Shots are fired overhead. An explosion to the left, to the right. The ceiling begins to crumble. My squad yells unintelligible things as we all run out of the building. A truck pulls up to rescue us, but just as we are about to make it to the doors, a wayward rocket blows it up, knocking us back. I black out for what apparently is about three seconds and wake up to a friendly pulling me up, half joking that I shouldn’t be laying down on the job. Then we run off to the next place where I’ll get knocked down again.
This is basically the shot list for many of our high profile first person shooters of this generation, and I wish I didn’t yawn through them.

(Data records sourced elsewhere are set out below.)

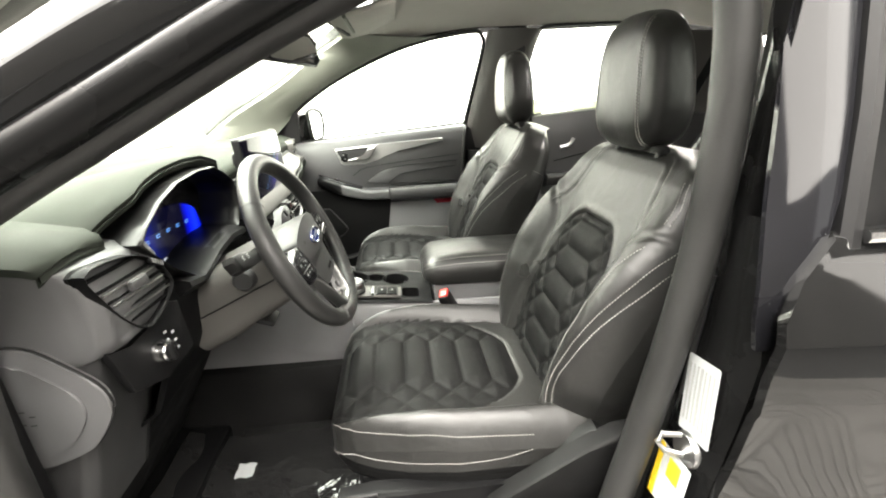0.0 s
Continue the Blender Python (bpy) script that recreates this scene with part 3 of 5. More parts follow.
def rear_door(s, name, label):
    d = thing(name, (1.0, 0.72 * s, 0.4), label, "door", "structure")
    up = [(0.795, 1.085), (0.778, 1.102), (0.755, 1.106), (0.738, 1.098), (0.725, 1.06), (0.71, 1.00), (0.705, 0.94), (0.70, 0.90)]
    part("upper_panel", flip(sheet(door_face(0.80, 1.52, 18, up), 0.02, (0, 1, 0)), s), DOOR, d)
    low = [(0.70, 0.90), (0.70, 0.80), (0.70, 0.70), (0.70, 0.60), (0.70, 0.42)]
    part("lower_panel", flip(sheet(door_face(0.80, 1.45, 12, low), 0.02, (0, 1, 0)), s), PLASTIC_G if s > 0 else PLASTIC_B, d)
    rings = [[(x, 0.71, z), (x, 0.655, z), (x, 0.645, z - 0.014), (x, 0.65, z - 0.05), (x, 0.71, z - 0.065)] for x, z in ((0.86, 0.905), (1.1, 0.915), (1.42, 0.93))]
    part("armrest", flip(loft(rings), s), LEATHER, d, angle=60)
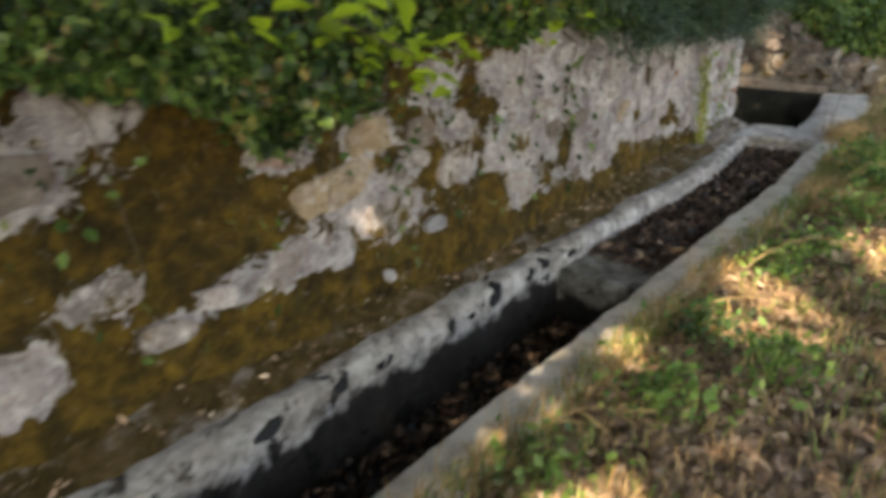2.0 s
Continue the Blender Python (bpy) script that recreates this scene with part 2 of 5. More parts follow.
PLASTER = plaster_moss()
MORTAR = mortar()
CEMENT = kerb_cement()
SHADED_DAMP = shaded_damp_cement()
LINING = basin_lining()
EARTH = earth()
GREYS = ((0.0, (0.30, 0.235, 0.22)), (0.14, (0.50, 0.44, 0.43)), (0.28, (0.47, 0.345, 0.31)), (0.42, (0.47, 0.48, 0.52)), (0.56, (0.52, 0.41, 0.28)), (0.68, (0.44, 0.36, 0.38)), (0.80, (0.64, 0.61, 0.60)), (0.90, (0.40, 0.25, 0.20)), (1.0, (0.56, 0.55, 0.57)))
STONE = stone_face("grey_rubble_stone", GREYS, 0.0, 0.40)
STONE_MOSSY = stone_face("mossy_rubble_stone", ((0.0, (0.30, 0.255, 0.25)), (0.3, (0.25, 0.215, 0.21)), (0.5, (0.42, 0.385, 0.37)), (0.7, (0.37, 0.30, 0.20)), (0.85, (0.29, 0.215, 0.185)), (1.0, (0.46, 0.44, 0.42))), 0.10, 0.5)
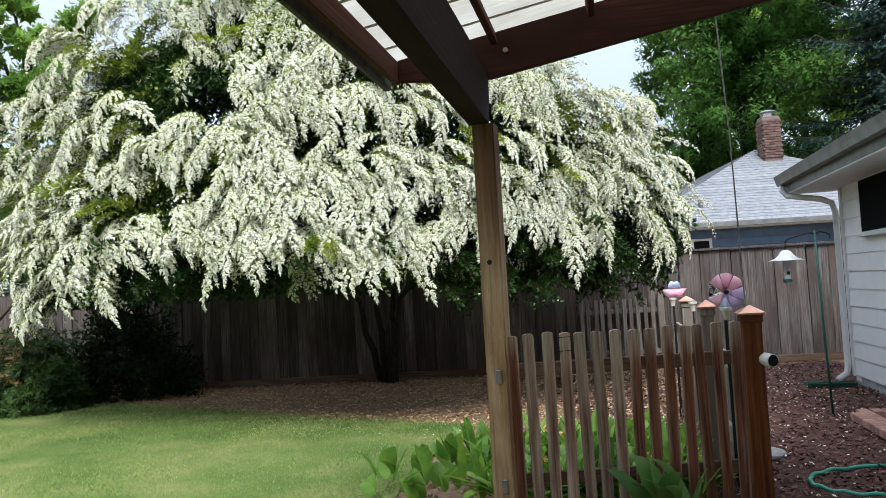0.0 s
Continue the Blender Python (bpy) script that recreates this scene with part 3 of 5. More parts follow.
# ---- the white house ----
def build_house():
    house = thing("white_house", pose(4.80, 10.6, 0, 0, 0, YAW), "white house with lap siding, soffit and grey gutter", "house")
    deep = 13.0
    # local: wall face at x = 0 looking to -x, the far corner at y = 0, running to -y
    for k in range(11):
        bm = bmesh.new()
        z = 0.12 + 0.213 * k
        geo = box(bm, 0.01, -deep / 2, z + 0.11, 0.016, deep, 0.225, bevel=0.002)
        bmesh.ops.rotate(bm, verts=geo, cent=(0, 0, z + 0.22), matrix=Matrix.Rotation(radians(4.0), 3, "Y"))
        part("siding_board", bm, M_SIDING, house)
    bm = bmesh.new()
    box(bm, 0.13, -deep / 2 - 0.01, 1.25, 0.2, deep - 0.03, 2.4)
    box(bm, 4.0, -0.15, 1.25, 8.0, 0.2, 2.4)
    part("wall", bm, M_SIDING, house)
    bm = bmesh.new()
    box(bm, -0.012, -0.04, 1.27, 0.03, 0.09, 2.34, bevel=0.003)
    part("corner_board", bm, M_TRIM, house)
    for k in range(20):
        bm = bmesh.new()
        box(bm, 0.08, -0.2 - 0.41 * k, 0.03, 0.15, 0.395, 0.19, bevel=0.006)
        part("foundation_block", bm, M_BLOCK, house)
    bm = bmesh.new()
    box(bm, -0.25, -deep / 2 + 0.15, 2.455, 0.6, deep + 0.55, 0.018)
    part("soffit", bm, M_TRIM, house)
    bm = bmesh.new()
    box(bm, -0.545, -deep / 2 + 0.15, 2.56, 0.025, deep + 0.5, 0.2, bevel=0.003)
    box(bm, -0.2, 0.41, 2.56, 0.7, 0.025, 0.2, bevel=0.003)
    part("fascia", bm, M_FASCIA, house)
    verts, faces = [], []
    prof = [(-0.56, 0.09), (-0.56, -0.03), (-0.60, -0.045), (-0.65, -0.03), (-0.665, 0.03), (-0.685, 0.09), (-0.675, 0.09), (-0.655, 0.03), (-0.64, -0.02), (-0.60, -0.035), (-0.57, -0.02), (-0.57, 0.09)]
    for y in (0.45, -deep):
        verts += [(x, y, 2.60 + z) for x, z in prof]
    m = len(prof)
    for i in range(m):
        faces.append((i, (i + 1) % m, m + (i + 1) % m, m + i))
    faces.append([0, 1, 2, 3, 4, 5])
    part_mesh("gutter", mesh_from("gutter", verts, faces, [M_FASCIA]), house, label="grey painted gutter")
    # roof slope in shingle courses
    bm = bmesh.new()
    box(bm, 1.5, -deep / 2, 2.68 + 2.1 * 0.4, 4.2 / math.cos(math.atan(0.4)), deep + 0.5, 0.02)
    bmesh.ops.rotate(bm, verts=bm.verts, cent=(1.5, 0, 2.68 + 2.1 * 0.4), matrix=Matrix.Rotation(-math.atan(0.4), 3, "Y"))
    roof = part("roof", bm, M_SHINGLE, house)
    for k in range(26):
        x0, x1 = -0.6 + 0.16 * k, -0.6 + 0.16 * (k + 1) + 0.03
        z0, z1 = 2.69 + 0.16 * k * 0.4 + 0.022, 2.70 + (0.16 * (k + 1) + 0.03) * 0.4
        verts = [(x0, 0.5, z0), (x0, -deep, z0), (x1, -deep, z1), (x1, 0.5, z1), (x0, 0.5, z0 - 0.012), (x0, -deep, z0 - 0.012)]
        part_mesh("shingle_course", mesh_from("shingle_course", verts, [(0, 1, 2, 3), (1, 0, 4, 5)], [M_SHINGLE]), roof)
    # window
    bm = bmesh.new()
    box(bm, -0.02, -1.7, 2.125, 0.05, 1.7, 0.64)
    win = part("window", bm, M_TRIM, house, "white-framed dark window")
    bm = bmesh.new()
    box(bm, -0.042, -1.7, 2.135, 0.012, 1.62, 0.585)
    part("pane", bm, M_PANE, win, "dark reflecting glass")
    bm = bmesh.new()
    box(bm, -0.05, -1.7, 1.80, 0.08, 1.76, 0.03, bevel=0.003)
    part("sill", bm, M_TRIM, win)
    # downspout
    bm = bmesh.new()
    tube(bm, [(-0.61, 0.33, 2.60), (-0.61, 0.32, 2.49), (-0.57, 0.29, 2.42), (-0.2, 0.10, 2.33), (-0.09, 0.06, 2.27), (-0.06, 0.05, 2.15), (-0.06, 0.05, 0.22), (-0.08, 0.03, 0.13), (-0.22, -0.06, 0.06)], 0.038, 10)
    part("downspout", bm, M_TRIM, house, "white painted downspout", True)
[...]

In an effort to get through my backlog of games, I have recently been playing through Battlefield 3‘s campaign, and the scenario above is one that is all too familiar. In fact, if you have played pretty much any military shooter this generation, you could probably find that scenario in the first level of the game, possibly the second if the developers were feeling extra suave. It, along with a handful of other tropes, are starting to turn me off of the first person, cookie cutter genre we have found ourselves in.
“Cinematic” are what these moments are described as. The “cinematic experience,” as displayed in action games now, means that more explosions means a better game, and if you can turn the dial to 11 and keep it there for five to ten hours, you will have a hit on your hands. Oh, and the Russians are up to something nefarious. That too.
I think back to the release of Call of Duty: Modern Warfare. This was the title that was to redefine shooters on consoles for our current generation, and to a large part, it did. It certainly was the first to meld together most of the current clichés: levels that were just large corridors where you went from point A to point B, unending enemies until to slog your way to a checkpoint, the explosion then blackout then wake up thing. When the game came out it was really exciting. It was exciting because none of these things were so played out that they were very noticed.
Now, however, what was innovation back then is mostly annoyance, and no one has really pushed the medium (FPS specifically) forward in any meaningful way. With each successive FPS, more things can be exploded and you get shot from seemingly invisible enemies more often, but that’s just a refinement on the mold. In nearly every level I have played of Battlefield 3 I have hoped it would end in just a couple of minutes. Only the occasional vehicle level breaks up the monotony, until those sometimes turn into on foot missions. One mission has you start out in tanks, and it is pretty cool with a huge desert area to battle enemy vehicles in. Then you get out of the tank because, you know, it’s safer out of it? I audibly “Ughhh”ed as I had to run into a firefight and retrieve a detonator for another soldier who was too scared to. “You should get his paycheck, Miller! You did his job for you!” I sure did. Luckily, after this I was able to get back in the tank, but only as a gunner. The level then was just another shooting gallery, but with a bigger gun!
The odd thing is that I tolerate sameness in other genres easily enough. I have saved the princess more times than I can count, but for some reason that doesn’t bother me. 3rd person action titles are increasingly copying the excellent Uncharted pacing, but they don’t feel as tired as “Modern Military FPS” does. How many times can a young teenage band end up in a position to save world? Quite a few times, if you ask Japanese RPGs, yet they still hold my attention fairly well. So why is it just this one niche?
I suppose it goes back to what has already been said: turning the knob to max and then gluing it there wears me down. When each new “hallway” – whether it be a street, alley, or actual hallway – is nothing more than “crouch, shoot, crouch, wait for the blood to drain from your eyes, shoot, crouch, repeat,” my interest dies.
And so we finally touch on the title of this post: here is to hoping that this next generation of consoles gives us something more with this genre. Use the extra power to give me something better than a humvee ride through a narrow alleyway, is all I am saying. I know that the explosions will be prettier, and maybe there will be ten times the amount of grass sprites to convince us that we are totally walking through some high-def, varied grass. But maybe after all of that, change up the gameplay a bit. You know what would actually be interesting? Show me what my character is going through when he’s not shooting people. Let me walk around the aircraft carrier a bit and have a couple of discussions with other soldiers every once in a while. Make me care about them if one happens to fall while we are on a mission. Turn the knob down every so often, even for a couple of missions at a time so that when explosions do happen I am not so numb to them that they actually register.
Maybe I have just been playing the worst FPSes, but currently it is hard to determine what is special about each new shooter as far as campaigns go. Maybe I am asking too much because we mostly buy these titles for their online experience. Who knows? In any case, I hope that something interesting happens between now and the PS4 that makes titles in the genre worth adding to my collection again.